Hence its revolt against government profligacy:

  • That short term juice is going away, and it was not sustainable anyway. The bond markets are revolting, and that could not have gone on much longer.

There appears to be justice here.

In mid-September the bellwether 10-year Treasury note yielded 3.61%.

Today the identical 10-year Treasury note yields 4.60%.

An “Earthquake in Bond Land”

One percentage-point in two months’ time may not stagger you or flabbergast you.

It may not alert or alarm you.

Yet the 10-year Treasury note generally advances or retreats in centimeters and millimeters.

Here it has advanced inches.

Macroeconomist and market analyst Jim Rickards labels such a leap an “earthquake in bond land.”

I argued the bond market is on to the sitting administration’s false economic fireworks.

The bond market is likewise on to the sitting administration’s false advertisements.

False Advertising

Here Mr. Dowd hauls its number-torturers and data-diviners into the dock:

  • We also had bureaucratic incompetence or fraud or whatever you want to call it. They were padding the non-farm payroll numbers to the tune of 1.25 million jobs…
  • It’s one of the biggest misses between reality and estimates we have ever seen. It’s a seven-sigma event. It’s 1.25 million jobs. It’s already started downward revisions…

Sigma refers to standard deviation from the mean.

A seven-sigma event represents seven standard deviations from the mean.

How likely is a seven-sigma event? Generative AI informs us that:

  • A 7 sigma event is extremely unlikely, considered to be practically impossible in most scenarios, with a probability so low that it would be expected to occur only once in a period many times longer than the existence of our planet, essentially making it a “once in a billion billion” type of event.

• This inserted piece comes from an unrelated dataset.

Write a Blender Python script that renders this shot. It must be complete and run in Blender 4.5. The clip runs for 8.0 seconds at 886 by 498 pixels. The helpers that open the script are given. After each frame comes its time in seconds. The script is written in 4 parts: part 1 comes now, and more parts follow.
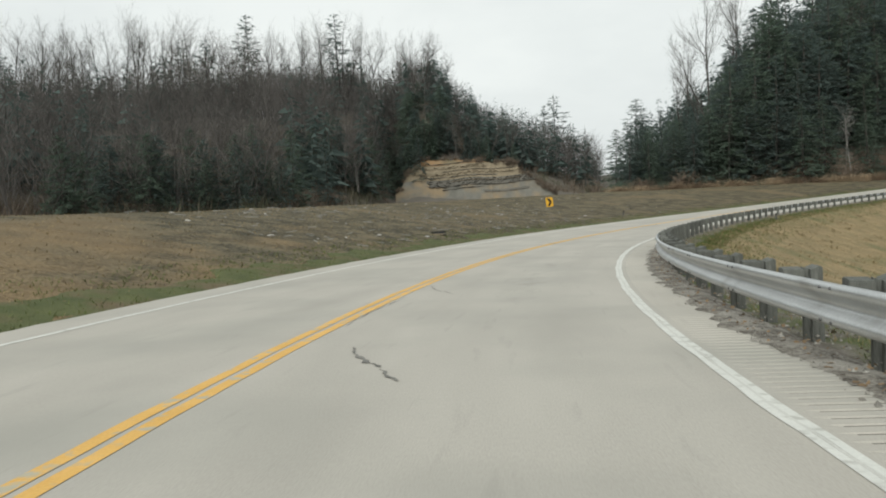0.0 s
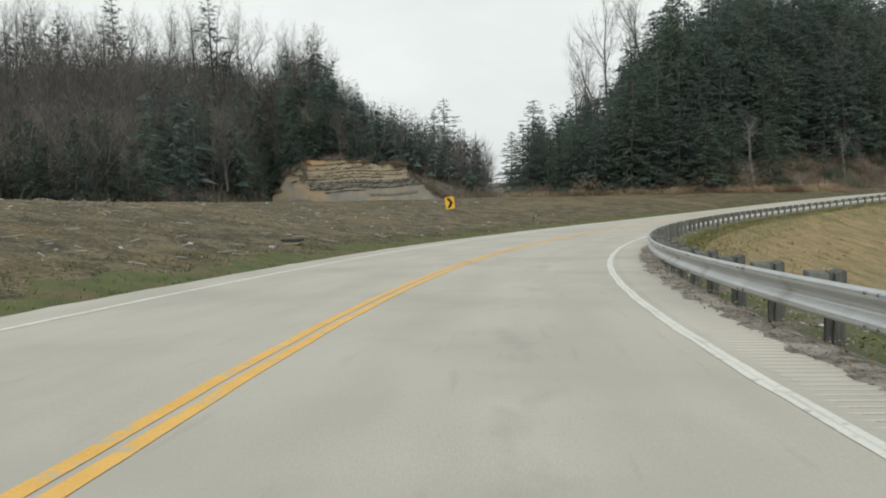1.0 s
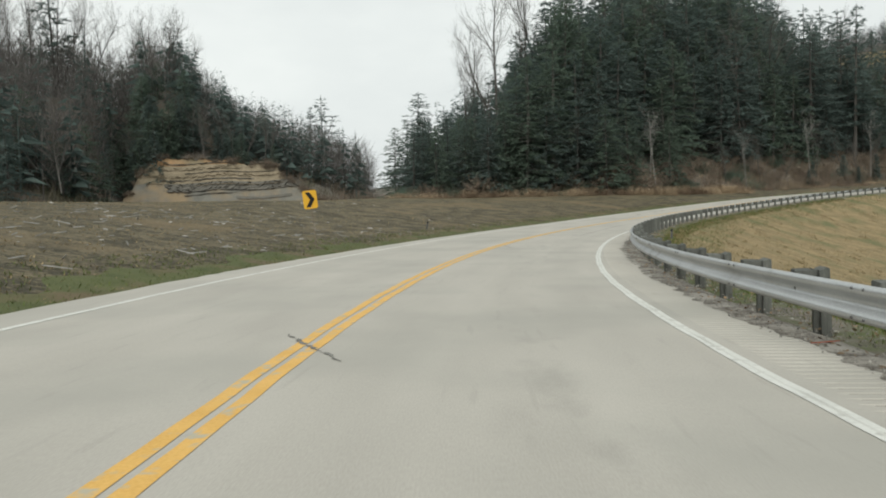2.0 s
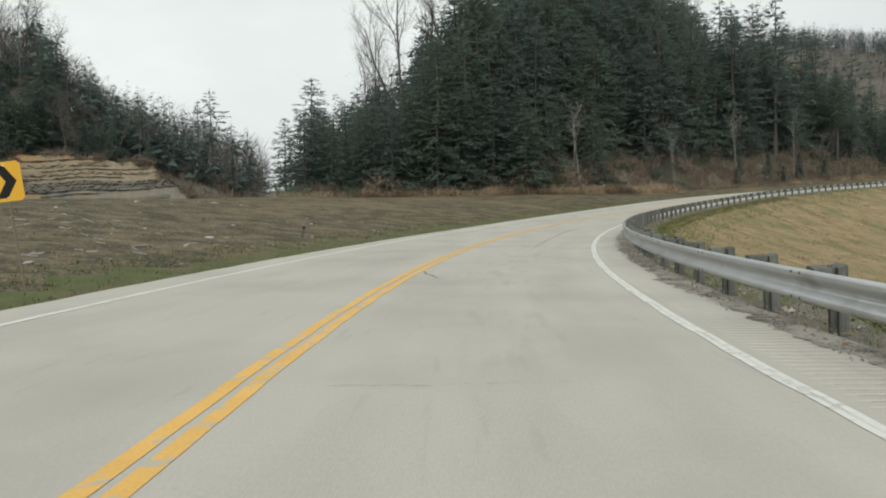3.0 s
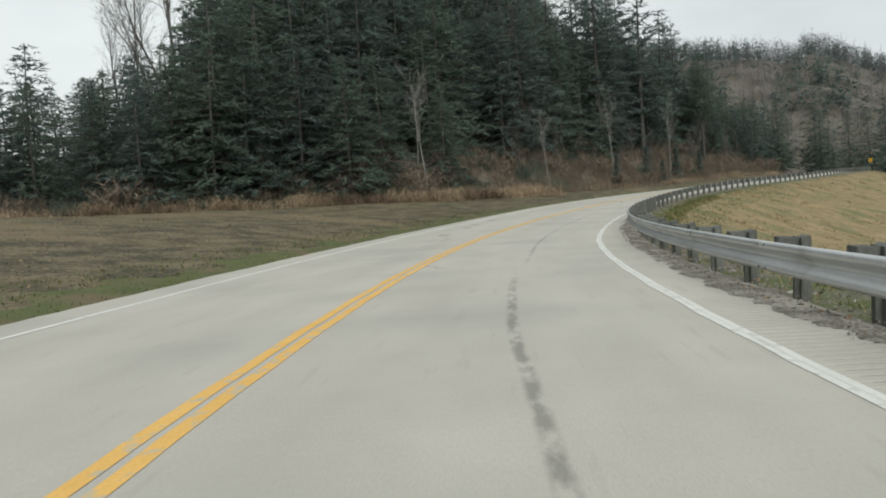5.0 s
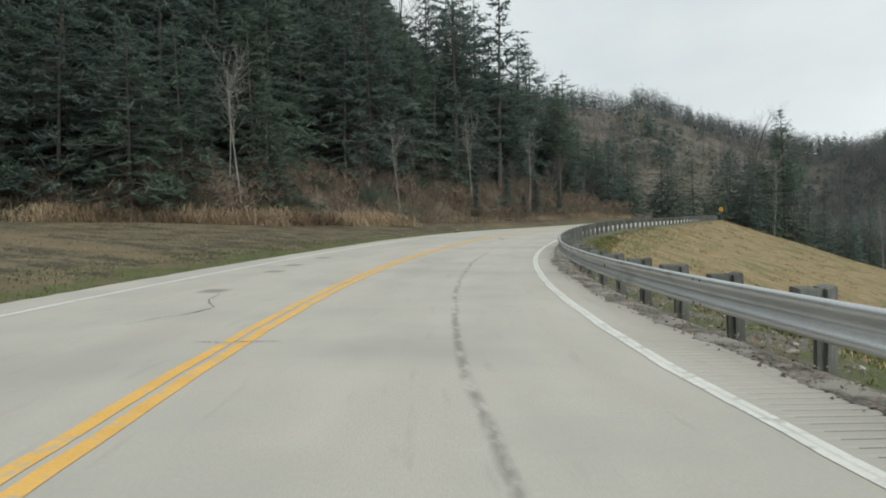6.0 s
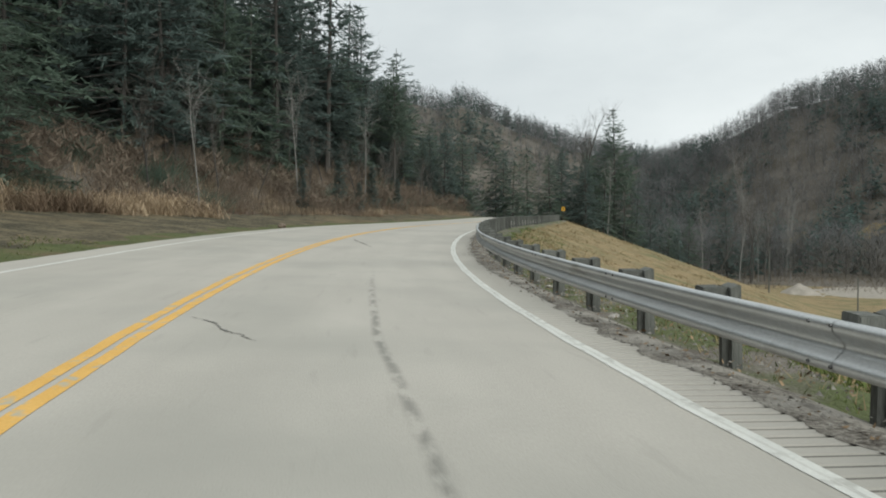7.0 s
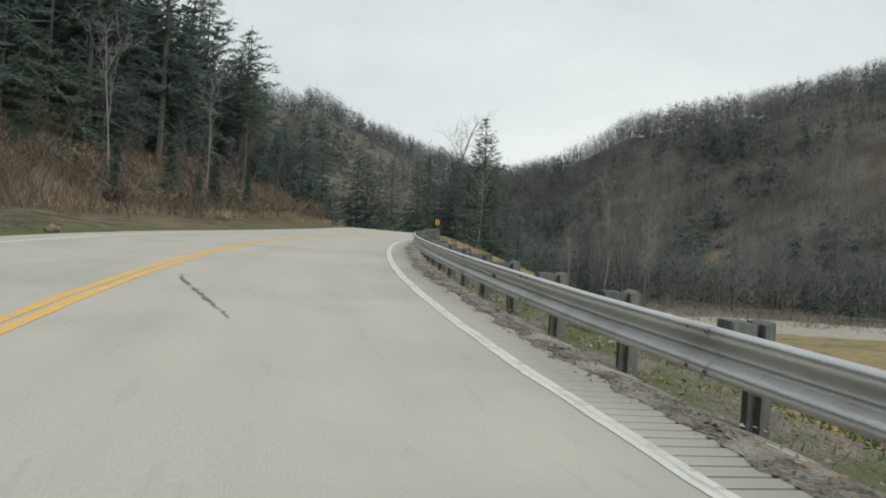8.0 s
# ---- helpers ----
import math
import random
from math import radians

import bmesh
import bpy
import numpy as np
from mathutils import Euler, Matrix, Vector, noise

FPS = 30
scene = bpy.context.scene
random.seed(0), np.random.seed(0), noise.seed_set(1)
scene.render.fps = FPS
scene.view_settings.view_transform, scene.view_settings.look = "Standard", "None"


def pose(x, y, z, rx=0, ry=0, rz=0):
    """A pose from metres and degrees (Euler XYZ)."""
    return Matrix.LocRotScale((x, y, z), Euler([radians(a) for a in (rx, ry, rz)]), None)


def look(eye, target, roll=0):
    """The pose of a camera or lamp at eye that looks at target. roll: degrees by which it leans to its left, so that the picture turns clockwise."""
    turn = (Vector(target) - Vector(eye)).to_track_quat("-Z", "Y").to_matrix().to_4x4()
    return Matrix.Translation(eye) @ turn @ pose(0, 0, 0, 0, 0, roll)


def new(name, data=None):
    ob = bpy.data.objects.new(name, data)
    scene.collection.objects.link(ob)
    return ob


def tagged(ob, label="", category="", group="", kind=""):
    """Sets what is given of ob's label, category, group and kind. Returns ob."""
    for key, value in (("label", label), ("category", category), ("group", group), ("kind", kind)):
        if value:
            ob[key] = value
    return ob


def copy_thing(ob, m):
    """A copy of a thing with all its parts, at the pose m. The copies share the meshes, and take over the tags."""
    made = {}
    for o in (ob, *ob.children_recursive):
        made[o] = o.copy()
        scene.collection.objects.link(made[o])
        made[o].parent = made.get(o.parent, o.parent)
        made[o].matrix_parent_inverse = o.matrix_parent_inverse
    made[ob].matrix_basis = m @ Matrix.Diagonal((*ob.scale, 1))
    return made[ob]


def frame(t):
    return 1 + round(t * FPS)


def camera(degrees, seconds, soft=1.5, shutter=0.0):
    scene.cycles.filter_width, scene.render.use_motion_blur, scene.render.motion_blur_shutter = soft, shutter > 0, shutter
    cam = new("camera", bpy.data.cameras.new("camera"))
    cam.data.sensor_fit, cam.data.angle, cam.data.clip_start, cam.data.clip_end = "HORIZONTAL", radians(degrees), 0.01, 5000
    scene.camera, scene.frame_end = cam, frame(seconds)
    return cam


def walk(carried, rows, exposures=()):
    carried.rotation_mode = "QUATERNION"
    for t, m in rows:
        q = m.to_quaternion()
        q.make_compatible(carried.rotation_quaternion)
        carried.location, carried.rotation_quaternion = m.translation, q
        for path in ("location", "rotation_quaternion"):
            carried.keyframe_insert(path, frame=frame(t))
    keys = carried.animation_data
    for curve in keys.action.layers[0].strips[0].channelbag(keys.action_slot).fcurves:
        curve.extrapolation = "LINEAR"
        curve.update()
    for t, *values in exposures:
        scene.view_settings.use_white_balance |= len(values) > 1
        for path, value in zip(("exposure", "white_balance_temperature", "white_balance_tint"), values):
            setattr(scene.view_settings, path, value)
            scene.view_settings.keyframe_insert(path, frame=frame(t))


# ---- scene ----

A “once in a billion billion” type of event!

Yet the administration’s statistical goons matched it.

Do I Have a Deal for You!

Do you ascribe their botchwork to chance alone? You do?

May I then interest you in some exquisite beachfront property?

This coastal Eden you will find in the great state of Kansas.

It can be yours — and at a cutthroat price. Who’s throat?

Why… mine of course.

The administration’s false advertising will undergo further exposure in the months to come:

  • The 3rd quarter GDP of 3% (growth) will be revised down, and when we get… the data in February, there will be more GDP economic revisions down… The capital markets made bad decisions on this data. The Fed made bad decisions on this data, and corporations made bad decisions on this data. 
  • The price tag is coming due in 2025.

They’ll Blame Trump

I fear this Dowd fellow is very likely correct — the price tag is coming due in 2025.

And so President Trump will step into a fine, fine mess next month.

It is not a mess of his creation. He will step into it nonetheless.

And — depend on it — his detractors will lay it all at his stomping size-12 feet.

That is, they will assign him all blame.

They will wag their accusing fingers at his tariffs. They will wag their accusing fingers at his tax cuts. They will wag their accusing fingers at his deportations.

They are the navigators who directed R.M.S. Titanic into the ice field — who blame the inevitable collision upon the present Officer of the Watch.

They refuse to glance a mirror.

They will look away from the artificial, unsustainable, politically inspired stimulation of the prior administration… and its false advertisements of economic outperformance.

I would point them in those directions.

If the price tag is coming due in 2025… which I fear it is… there the price was set.

It was they themselves who set it.

Alas, it is the American people who must pay it.